• [GIVEN EXERCISE] Below are the records; pull every line that includes "Python".

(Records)

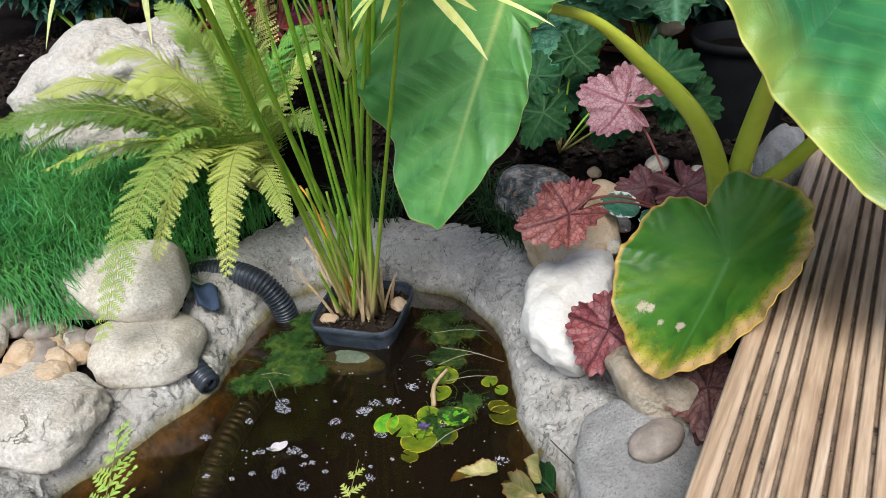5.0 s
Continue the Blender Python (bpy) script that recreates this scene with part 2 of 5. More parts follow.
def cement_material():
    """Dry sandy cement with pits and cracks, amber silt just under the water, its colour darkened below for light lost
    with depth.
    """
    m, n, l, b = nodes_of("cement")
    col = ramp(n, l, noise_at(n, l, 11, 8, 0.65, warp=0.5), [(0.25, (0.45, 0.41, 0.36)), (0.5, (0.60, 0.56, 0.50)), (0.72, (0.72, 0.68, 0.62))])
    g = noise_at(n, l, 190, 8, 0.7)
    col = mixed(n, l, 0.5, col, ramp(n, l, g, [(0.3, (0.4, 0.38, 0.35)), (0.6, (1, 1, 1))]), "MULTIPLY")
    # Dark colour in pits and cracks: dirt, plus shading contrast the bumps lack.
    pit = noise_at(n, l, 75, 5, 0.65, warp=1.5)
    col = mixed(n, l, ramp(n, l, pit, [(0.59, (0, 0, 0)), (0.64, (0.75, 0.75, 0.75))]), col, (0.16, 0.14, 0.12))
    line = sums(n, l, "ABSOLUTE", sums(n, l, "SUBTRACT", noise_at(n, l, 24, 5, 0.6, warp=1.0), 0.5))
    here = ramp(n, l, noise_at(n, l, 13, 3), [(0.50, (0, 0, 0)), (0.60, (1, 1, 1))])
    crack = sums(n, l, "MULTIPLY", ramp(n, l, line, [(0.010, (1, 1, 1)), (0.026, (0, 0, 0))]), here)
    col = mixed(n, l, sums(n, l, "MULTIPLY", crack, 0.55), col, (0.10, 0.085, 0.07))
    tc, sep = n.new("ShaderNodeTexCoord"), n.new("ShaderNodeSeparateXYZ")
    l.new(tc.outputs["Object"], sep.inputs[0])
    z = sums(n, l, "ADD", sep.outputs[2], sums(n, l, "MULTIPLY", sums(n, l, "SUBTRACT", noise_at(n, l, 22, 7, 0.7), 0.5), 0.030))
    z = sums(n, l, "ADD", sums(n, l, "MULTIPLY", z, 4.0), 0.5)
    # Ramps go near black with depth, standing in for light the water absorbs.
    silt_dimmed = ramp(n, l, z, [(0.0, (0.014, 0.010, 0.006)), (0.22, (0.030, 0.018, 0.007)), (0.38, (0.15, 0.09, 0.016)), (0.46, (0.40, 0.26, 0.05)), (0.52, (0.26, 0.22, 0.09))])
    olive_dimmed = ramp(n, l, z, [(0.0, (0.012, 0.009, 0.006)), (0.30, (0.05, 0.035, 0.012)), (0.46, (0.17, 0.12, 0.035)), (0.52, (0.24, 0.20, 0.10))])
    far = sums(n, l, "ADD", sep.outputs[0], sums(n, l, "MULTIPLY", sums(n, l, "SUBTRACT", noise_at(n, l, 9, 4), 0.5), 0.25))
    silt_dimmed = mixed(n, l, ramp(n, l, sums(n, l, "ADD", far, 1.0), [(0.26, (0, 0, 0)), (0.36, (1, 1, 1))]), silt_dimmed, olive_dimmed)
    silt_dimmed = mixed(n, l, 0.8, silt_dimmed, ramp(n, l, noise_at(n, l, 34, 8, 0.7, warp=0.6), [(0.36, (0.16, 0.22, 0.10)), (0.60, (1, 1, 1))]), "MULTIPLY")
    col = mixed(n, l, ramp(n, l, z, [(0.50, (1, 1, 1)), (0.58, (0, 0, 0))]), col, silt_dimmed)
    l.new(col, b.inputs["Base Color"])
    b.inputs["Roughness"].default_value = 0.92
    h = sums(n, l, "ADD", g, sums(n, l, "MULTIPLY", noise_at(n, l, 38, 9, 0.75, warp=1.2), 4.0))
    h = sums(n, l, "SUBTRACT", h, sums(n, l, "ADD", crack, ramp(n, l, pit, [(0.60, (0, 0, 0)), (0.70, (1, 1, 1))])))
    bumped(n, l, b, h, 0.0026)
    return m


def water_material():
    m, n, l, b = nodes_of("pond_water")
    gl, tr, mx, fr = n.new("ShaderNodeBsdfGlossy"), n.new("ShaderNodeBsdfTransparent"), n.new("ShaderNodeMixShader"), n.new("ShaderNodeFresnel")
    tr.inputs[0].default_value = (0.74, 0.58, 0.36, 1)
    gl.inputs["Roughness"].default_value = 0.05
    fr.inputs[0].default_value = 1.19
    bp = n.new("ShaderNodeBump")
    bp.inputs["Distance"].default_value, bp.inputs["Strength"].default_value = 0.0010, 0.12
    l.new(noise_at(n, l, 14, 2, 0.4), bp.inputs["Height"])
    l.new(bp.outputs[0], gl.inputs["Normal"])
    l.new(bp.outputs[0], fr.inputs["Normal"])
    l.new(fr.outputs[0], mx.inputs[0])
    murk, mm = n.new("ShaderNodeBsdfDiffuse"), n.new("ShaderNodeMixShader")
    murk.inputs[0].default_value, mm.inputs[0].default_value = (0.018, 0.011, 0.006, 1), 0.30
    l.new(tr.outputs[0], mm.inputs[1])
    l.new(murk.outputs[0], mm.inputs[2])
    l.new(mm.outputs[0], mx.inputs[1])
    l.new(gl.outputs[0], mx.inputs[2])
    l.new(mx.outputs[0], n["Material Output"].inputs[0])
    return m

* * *

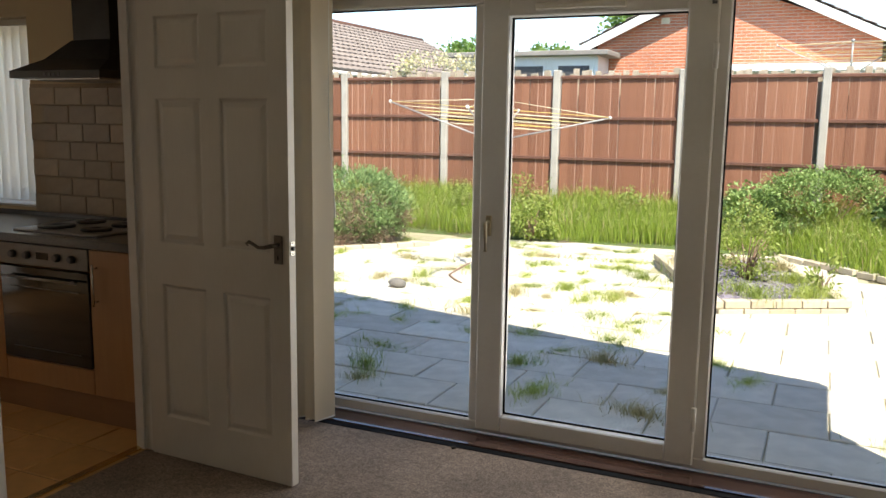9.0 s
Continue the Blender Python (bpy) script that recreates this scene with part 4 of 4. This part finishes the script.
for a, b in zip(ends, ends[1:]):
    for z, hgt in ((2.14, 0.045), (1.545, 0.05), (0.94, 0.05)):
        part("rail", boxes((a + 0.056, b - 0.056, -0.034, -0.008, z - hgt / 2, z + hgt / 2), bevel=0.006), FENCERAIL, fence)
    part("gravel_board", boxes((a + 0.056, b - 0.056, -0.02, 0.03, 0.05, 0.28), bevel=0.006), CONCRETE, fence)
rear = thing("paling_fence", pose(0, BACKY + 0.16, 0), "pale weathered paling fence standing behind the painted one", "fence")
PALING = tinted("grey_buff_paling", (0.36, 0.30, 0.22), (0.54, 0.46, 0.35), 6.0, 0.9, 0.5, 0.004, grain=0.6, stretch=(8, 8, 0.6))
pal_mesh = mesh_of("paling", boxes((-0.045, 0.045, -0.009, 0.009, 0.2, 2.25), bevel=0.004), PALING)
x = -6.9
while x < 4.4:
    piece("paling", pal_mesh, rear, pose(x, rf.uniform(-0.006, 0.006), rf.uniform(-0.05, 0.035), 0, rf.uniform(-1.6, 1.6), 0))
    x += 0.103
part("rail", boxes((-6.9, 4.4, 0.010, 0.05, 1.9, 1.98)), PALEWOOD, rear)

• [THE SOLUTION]
Continue the Blender Python (bpy) script that recreates this scene with part 2 of 5. More parts follow.
Continue the Blender Python (bpy) script that recreates this scene with part 4 of 4. This part finishes the script.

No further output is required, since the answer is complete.